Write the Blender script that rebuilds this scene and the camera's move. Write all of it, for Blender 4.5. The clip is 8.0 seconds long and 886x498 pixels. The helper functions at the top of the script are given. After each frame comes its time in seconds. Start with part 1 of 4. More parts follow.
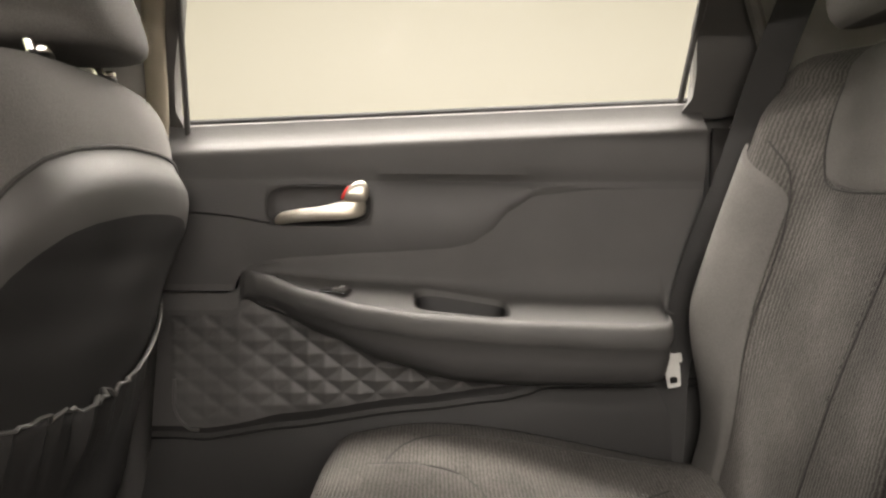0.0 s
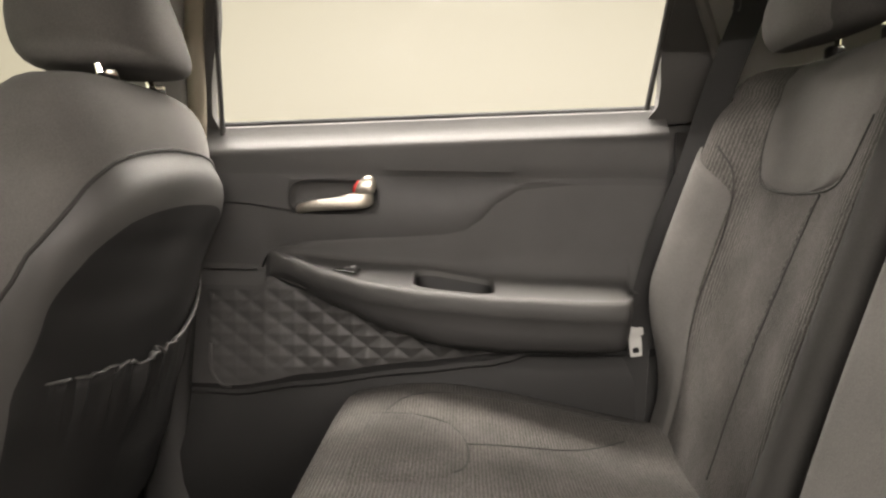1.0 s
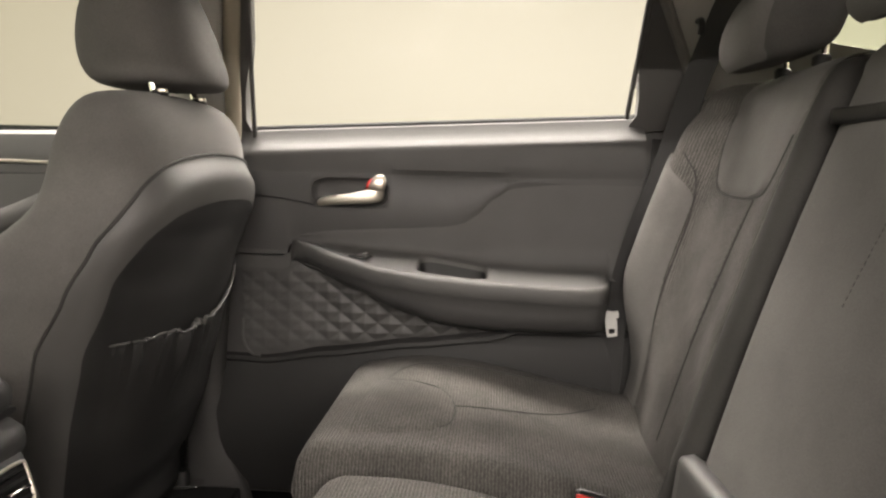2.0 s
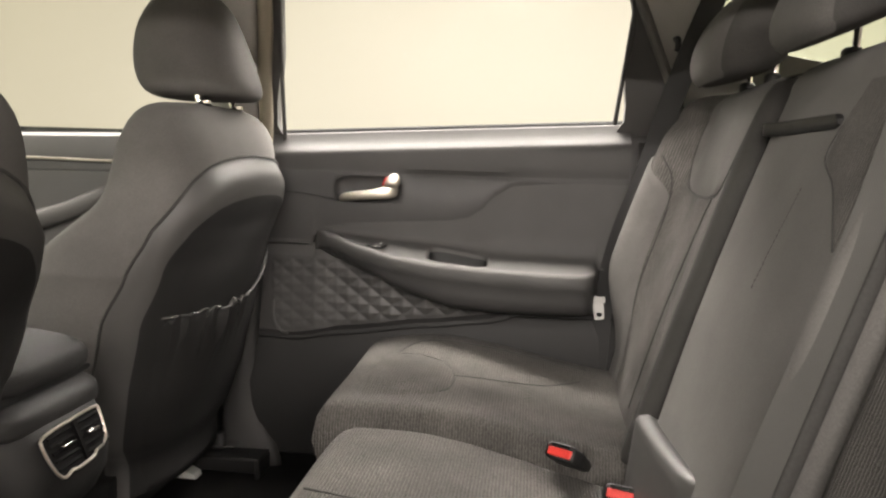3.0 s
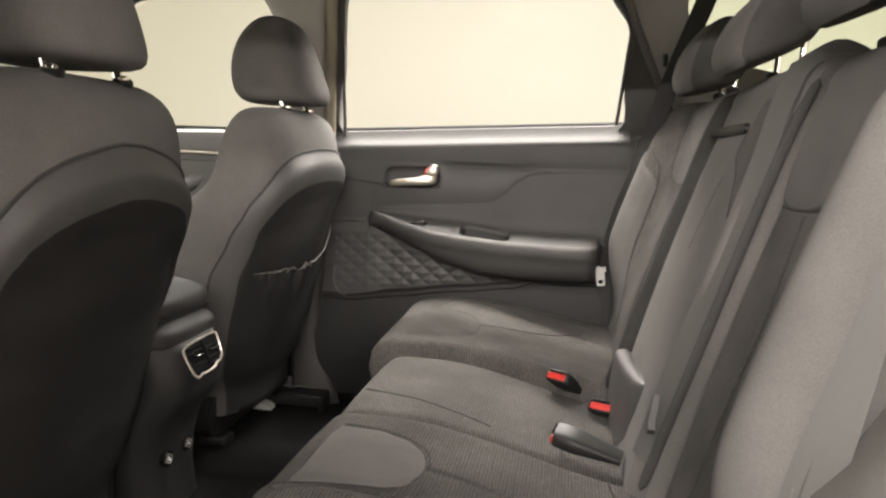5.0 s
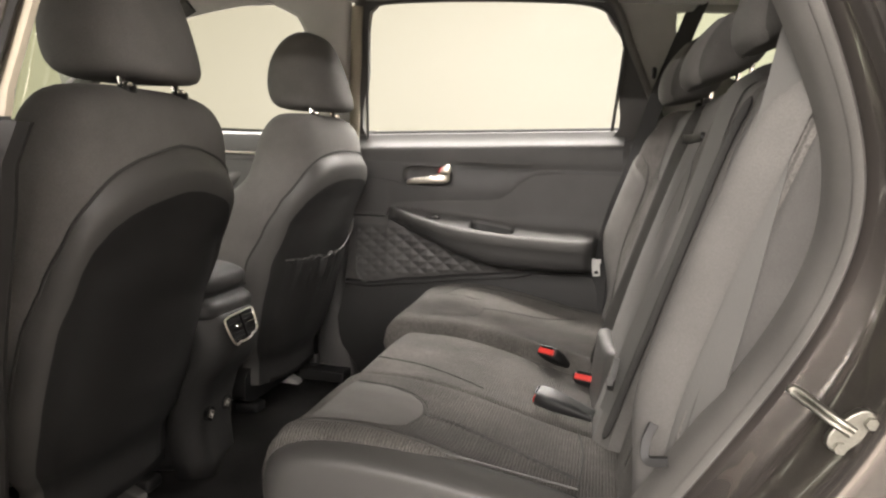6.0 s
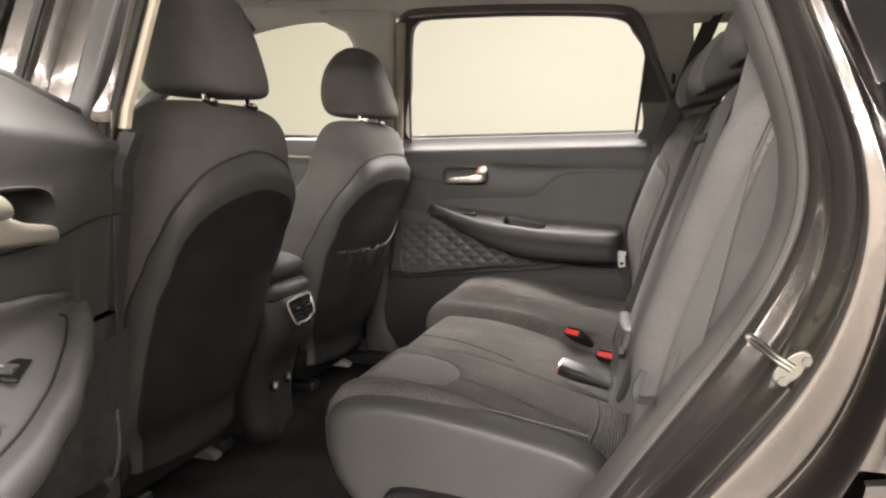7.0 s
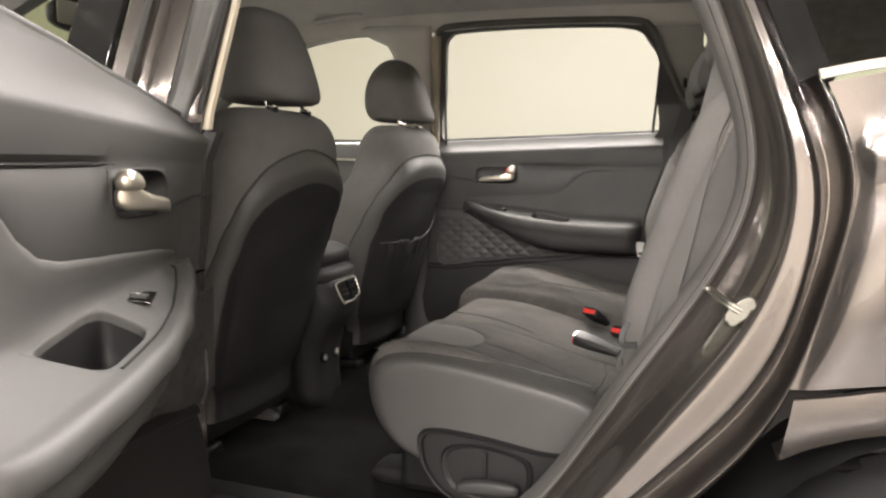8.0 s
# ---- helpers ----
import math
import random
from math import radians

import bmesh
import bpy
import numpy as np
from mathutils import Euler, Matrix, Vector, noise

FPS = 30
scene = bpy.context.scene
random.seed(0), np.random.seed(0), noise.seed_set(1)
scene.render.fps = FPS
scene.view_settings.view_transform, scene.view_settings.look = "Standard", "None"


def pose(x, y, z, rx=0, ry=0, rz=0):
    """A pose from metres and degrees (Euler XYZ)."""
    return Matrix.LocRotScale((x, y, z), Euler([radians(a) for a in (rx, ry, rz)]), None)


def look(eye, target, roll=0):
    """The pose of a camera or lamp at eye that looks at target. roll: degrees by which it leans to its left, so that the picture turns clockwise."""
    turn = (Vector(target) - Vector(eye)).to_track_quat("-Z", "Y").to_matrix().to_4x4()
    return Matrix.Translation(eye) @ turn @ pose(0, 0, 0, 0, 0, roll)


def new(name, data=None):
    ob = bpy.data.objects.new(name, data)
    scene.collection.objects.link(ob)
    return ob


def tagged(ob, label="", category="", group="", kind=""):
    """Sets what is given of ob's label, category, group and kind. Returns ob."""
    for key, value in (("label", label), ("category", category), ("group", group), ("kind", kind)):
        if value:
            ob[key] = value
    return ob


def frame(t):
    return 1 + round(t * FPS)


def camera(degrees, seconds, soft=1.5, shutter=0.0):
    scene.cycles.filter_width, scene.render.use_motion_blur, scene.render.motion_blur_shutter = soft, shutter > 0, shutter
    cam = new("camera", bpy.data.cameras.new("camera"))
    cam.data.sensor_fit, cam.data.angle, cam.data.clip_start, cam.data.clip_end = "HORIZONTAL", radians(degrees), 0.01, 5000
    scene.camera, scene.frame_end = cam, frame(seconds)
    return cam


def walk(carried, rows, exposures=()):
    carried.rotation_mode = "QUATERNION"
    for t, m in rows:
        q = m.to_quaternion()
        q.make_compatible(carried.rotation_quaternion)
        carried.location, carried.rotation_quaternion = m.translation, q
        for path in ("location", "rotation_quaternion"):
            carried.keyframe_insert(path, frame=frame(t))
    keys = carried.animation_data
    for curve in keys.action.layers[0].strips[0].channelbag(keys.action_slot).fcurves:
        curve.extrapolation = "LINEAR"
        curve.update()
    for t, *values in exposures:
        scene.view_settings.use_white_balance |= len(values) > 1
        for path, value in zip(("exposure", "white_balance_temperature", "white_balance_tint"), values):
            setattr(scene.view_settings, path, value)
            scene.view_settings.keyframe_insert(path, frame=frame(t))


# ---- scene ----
cam = camera(62.3, 8.0, 2.4)
PATH = [
    (0, (-0.01, -0.435, 1.101), (0.001, 1.561, 0.974), 0.4),
    (0.5, (0.006, -0.518, 1.114), (0.002, 1.476, 0.958), 0.6),
    (1, (0.039, -0.62, 1.12), (-0.015, 1.371, 0.945), 0.9),
    (1.5, (0.065, -0.712, 1.132), (-0.028, 1.276, 0.935), 1.2),
    (2.8, (0.177, -0.949, 1.171), (-0.044, 1.024, 0.929), 1.8),
    (3, (0.18, -0.985, 1.168), (-0.048, 0.987, 0.927), 1.8),
    (3.5, (0.192, -1.073, 1.174), (-0.061, 0.896, 0.929), 2.0),
    (4, (0.201, -1.169, 1.17), (-0.069, 0.798, 0.924), 2.1),
    (4.5, (0.213, -1.266, 1.17), (-0.076, 0.696, 0.914), 2.3),
    (5.8, (0.326, -1.515, 1.177), (-0.073, 0.425, 0.904), 2.3),
    (6, (0.341, -1.565, 1.178), (-0.067, 0.375, 0.911), 2.6),
    (6.5, (0.367, -1.673, 1.181), (-0.094, 0.254, 0.911), 2.2),
    (7, (0.403, -1.766, 1.176), (-0.117, 0.147, 0.913), 1.9),
    (7.5, (0.452, -1.876, 1.154), (-0.127, 0.021, 0.901), 1.7),
    (8, (0.507, -1.989, 1.148), (-0.128, -0.108, 0.906), 1.3),
]
walk(cam, [(t, look(eye, target, roll)) for t, eye, target, roll in PATH], [(0, 0.64, 6700, 10), (1.5, 0.64, 6700, 10), (3.0, 0.84, 6600, 10), (6.0, 0.84, 6500, 10), (8.0, 0.70, 6450, 10)])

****

> _THE REQUEST_:
Copy out each line of the data containing the string "import".

> _REPLY TO THE EXERCISE_:
import math
import random
from math import radians
import bmesh
import bpy
import numpy as np
from mathutils import Euler, Matrix, Vector, noise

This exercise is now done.